The governor’s nominee to run the Pennsylvania State Police says one of his goals will be workforce diversity.  

Major Tyree Blocker said Tuesday that, in addition to community outreach and superb training, the state police needs “a long-term recruitment and retention program to attract qualified individuals.”

If confirmed by the state Senate, Blocker would be the second black commissioner of the state police. But he said his concerns about recruitment and retention extend beyond minority and female troopers.
“I look at this across the board,” said Blocker. “But we will certainly need to focus on having a diverse workforce.”

The State Police has been criticized for being slow to hire and promote minority troopers.
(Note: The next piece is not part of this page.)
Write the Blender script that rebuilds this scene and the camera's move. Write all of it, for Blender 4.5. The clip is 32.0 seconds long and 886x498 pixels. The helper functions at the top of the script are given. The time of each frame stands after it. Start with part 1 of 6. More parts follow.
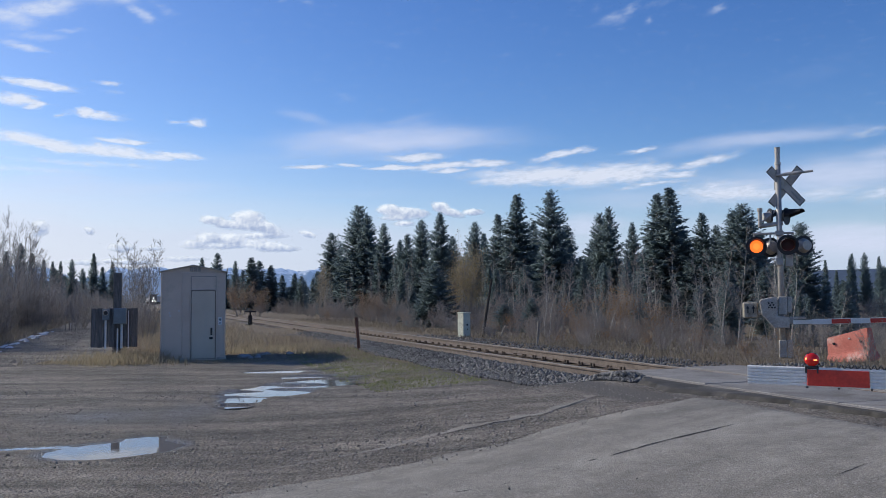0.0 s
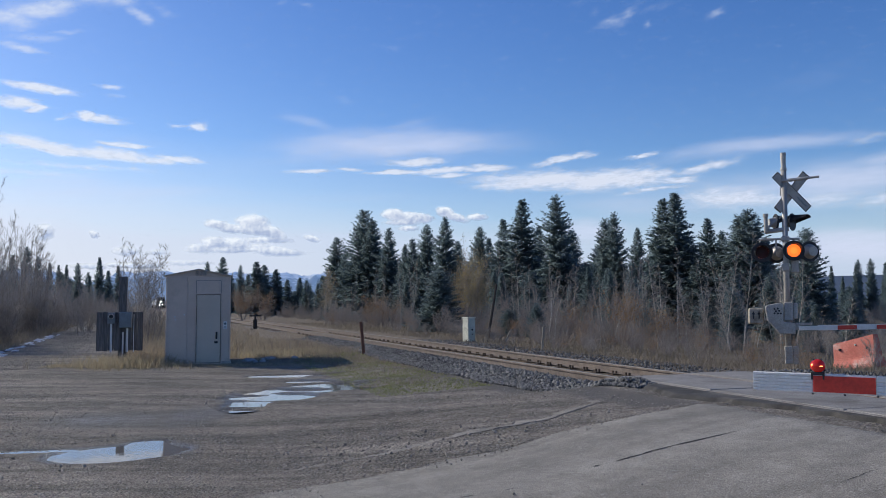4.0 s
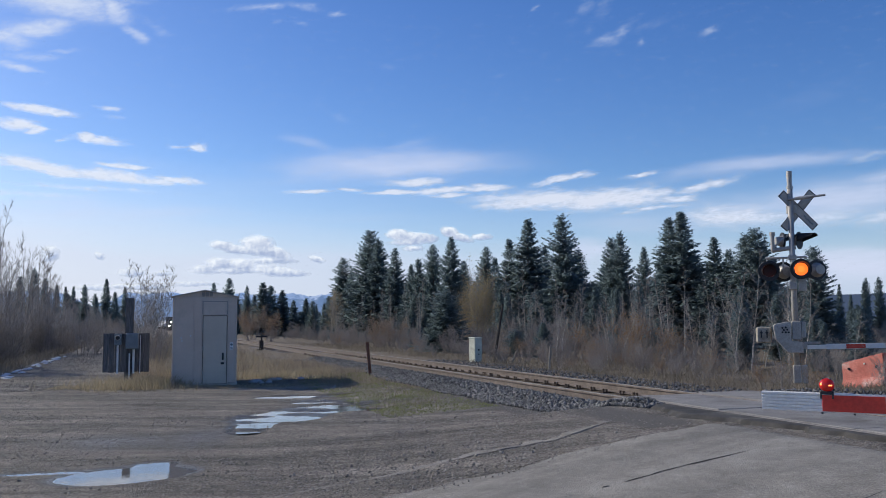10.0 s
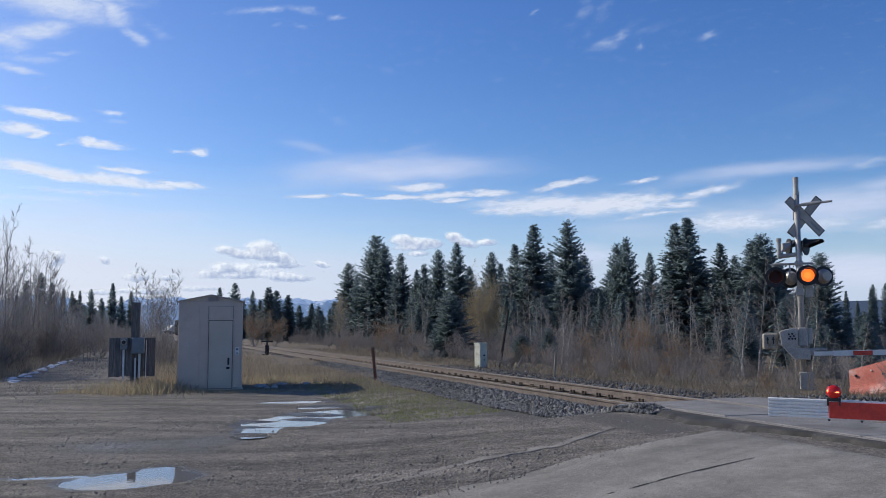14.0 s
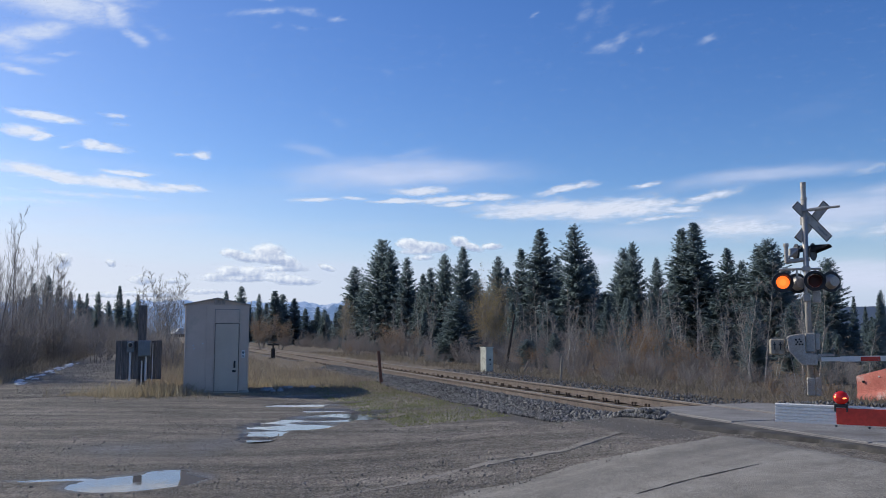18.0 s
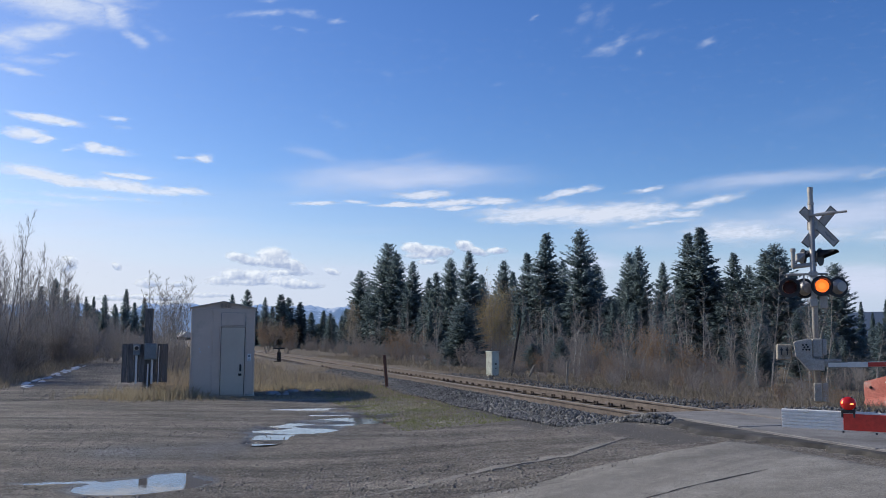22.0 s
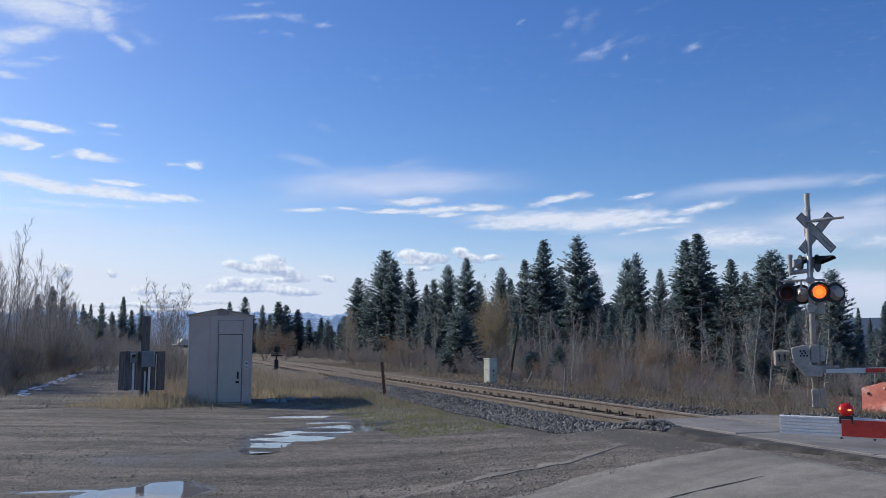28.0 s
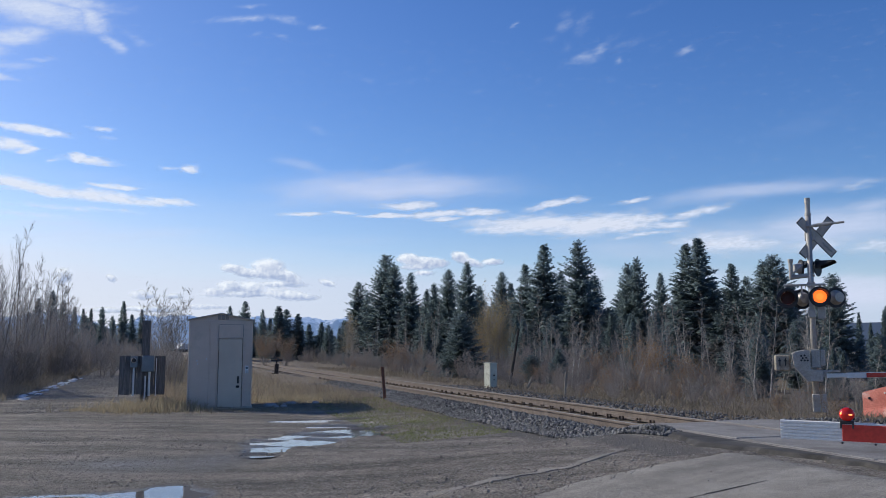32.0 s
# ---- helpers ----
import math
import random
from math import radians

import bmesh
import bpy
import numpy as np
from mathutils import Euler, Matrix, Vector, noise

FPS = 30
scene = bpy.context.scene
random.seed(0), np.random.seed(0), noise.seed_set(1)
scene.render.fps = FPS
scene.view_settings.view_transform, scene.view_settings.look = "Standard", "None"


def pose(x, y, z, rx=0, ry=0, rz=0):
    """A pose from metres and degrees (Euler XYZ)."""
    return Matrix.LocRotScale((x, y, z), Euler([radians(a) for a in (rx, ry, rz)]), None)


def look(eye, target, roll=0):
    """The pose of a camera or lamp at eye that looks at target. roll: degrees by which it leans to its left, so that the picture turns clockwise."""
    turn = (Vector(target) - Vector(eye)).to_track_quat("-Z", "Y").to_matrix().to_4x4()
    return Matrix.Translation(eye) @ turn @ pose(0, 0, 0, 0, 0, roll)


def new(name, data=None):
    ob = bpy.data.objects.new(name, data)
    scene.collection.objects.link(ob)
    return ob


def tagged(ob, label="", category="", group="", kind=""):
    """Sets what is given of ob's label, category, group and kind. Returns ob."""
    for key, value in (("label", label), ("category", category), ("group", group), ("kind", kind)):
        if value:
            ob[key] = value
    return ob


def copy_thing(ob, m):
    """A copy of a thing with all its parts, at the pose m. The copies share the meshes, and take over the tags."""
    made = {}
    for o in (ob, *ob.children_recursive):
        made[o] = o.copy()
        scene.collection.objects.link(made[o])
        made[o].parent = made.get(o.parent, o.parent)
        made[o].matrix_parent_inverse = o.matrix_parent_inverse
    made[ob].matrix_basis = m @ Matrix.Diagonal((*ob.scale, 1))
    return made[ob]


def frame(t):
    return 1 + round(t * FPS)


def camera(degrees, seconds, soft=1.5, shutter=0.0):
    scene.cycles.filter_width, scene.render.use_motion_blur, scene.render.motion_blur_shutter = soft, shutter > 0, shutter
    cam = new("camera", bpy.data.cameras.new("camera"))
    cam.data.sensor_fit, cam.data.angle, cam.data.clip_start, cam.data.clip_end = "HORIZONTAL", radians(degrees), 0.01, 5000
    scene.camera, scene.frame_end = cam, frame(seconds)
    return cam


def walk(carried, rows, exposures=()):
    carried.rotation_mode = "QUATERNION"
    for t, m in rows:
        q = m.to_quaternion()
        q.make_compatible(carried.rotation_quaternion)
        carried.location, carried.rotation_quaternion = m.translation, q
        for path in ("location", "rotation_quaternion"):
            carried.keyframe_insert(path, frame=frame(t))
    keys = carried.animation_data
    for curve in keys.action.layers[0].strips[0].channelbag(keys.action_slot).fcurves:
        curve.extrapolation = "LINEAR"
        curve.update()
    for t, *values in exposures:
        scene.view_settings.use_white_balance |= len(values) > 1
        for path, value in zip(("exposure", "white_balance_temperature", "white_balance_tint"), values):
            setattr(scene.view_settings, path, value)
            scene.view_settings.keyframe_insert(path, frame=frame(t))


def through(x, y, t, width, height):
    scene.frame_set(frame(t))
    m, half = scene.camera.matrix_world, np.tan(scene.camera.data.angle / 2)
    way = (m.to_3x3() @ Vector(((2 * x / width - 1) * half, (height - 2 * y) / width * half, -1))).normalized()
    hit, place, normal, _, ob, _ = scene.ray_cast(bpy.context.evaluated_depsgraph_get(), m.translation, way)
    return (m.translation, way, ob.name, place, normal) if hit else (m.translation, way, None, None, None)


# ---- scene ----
# ---------------------------------------------------------------- camera and its path
EYE = (0.0, 0.0, 1.55)
TURNS = [
    (0, 93.370, 0.349, 0.021),
    (0.5, 93.393, 0.318, 0.065),
    (1, 93.424, 0.285, 0.108),
    (1.5, 93.458, 0.261, 0.158),
    (2, 93.490, 0.251, 0.203),
    (2.5, 93.522, 0.219, 0.240),
    (3, 93.563, 0.175, 0.275),
    (3.5, 93.611, 0.151, 0.308),
    (5.5, 94.001, 0.231, 0.473),
    (6, 94.111, 0.225, 0.511),
    (6.5, 94.249, 0.256, 0.530),
    (7, 94.401, 0.300, 0.551),
    (7.5, 94.556, 0.347, 0.579),
    (8, 94.713, 0.393, 0.601),
    (8.5, 94.834, 0.421, 0.633),
    (9, 94.908, 0.421, 0.675),
    (9.5, 94.962, 0.401, 0.718),
    (10, 95.005, 0.375, 0.763),
    (10.5, 95.043, 0.359, 0.810),
    (11, 95.080, 0.344, 0.862),
    (11.5, 95.121, 0.308, 0.912),
    (12, 95.173, 0.285, 0.953),
    (12.5, 95.228, 0.275, 0.994),
    (13, 95.278, 0.253, 1.037),
    (13.5, 95.323, 0.227, 1.076),
    (14, 95.358, 0.202, 1.120),
    (14.5, 95.392, 0.179, 1.170),
    (16.5, 95.533, 0.073, 1.374),
    (17, 95.561, 0.029, 1.415),
    (17.5, 95.593, -0.008, 1.462),
    (18, 95.624, -0.031, 1.514),
    (18.5, 95.654, -0.053, 1.565),
    (19, 95.695, -0.075, 1.613),
    (19.5, 95.735, -0.101, 1.660),
    (20, 95.764, -0.133, 1.710),
    (20.5, 95.789, -0.156, 1.762),
    (21, 95.821, -0.175, 1.812),
    (21.5, 95.857, -0.203, 1.856),
    (22, 95.892, -0.218, 1.888),
    (22.5, 95.929, -0.216, 1.900),
    (23, 95.967, -0.213, 1.892),
    (23.5, 96.012, -0.197, 1.867),
    (24, 96.057, -0.167, 1.839),
    (24.5, 96.090, -0.145, 1.810),
    (25, 96.120, -0.136, 1.774),
    (25.5, 96.160, -0.118, 1.738),
    (27.5, 96.305, -0.096, 1.777),
    (28, 96.346, -0.087, 1.737),
    (28.5, 96.395, -0.078, 1.706),
    (29, 96.438, -0.086, 1.691),
    (29.5, 96.472, -0.086, 1.690),
    (30, 96.509, -0.079, 1.700),
    (30.5, 96.546, -0.091, 1.719),
    (31, 96.584, -0.092, 1.743),
    (31.5, 96.617, -0.083, 1.759),
    (32, 96.640, -0.103, 1.761),
]
cam = camera(54.0, 32.0, soft=0.9)
walk(cam, [(t, pose(*EYE, rx, ry, rz)) for t, rx, ry, rz in TURNS], exposures=[(0.0, 0.0, 6250.0, 7.0), (32.0, 0.0, 6250.0, 7.0)])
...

From 1974 to 1999, the agency was under a federal consent decree to increase its percentage of minority troopers. In the mid-2000s, a wave of retirements caused minority numbers to drop again.

Blocker said he’ll make “open and honest dialogue with communities” a top priority if he is confirmed as commissioner.

“We need to ensure that troopers are superiorly trained, possess exceptional interpersonal skills, and be in a position to use enhanced technology in their day-to-day activities,” said Blocker.

The Pennsylvania State Troopers Association congratulated Blocker on his nomination, but declined further comment when asked whether Blocker would be able to gain the support of the union. The PSTA became a vocal critic of the governor’s first nominee for commissioner, Col. Marcus Brown, asking the governor to withdraw Brown’s name for consideration.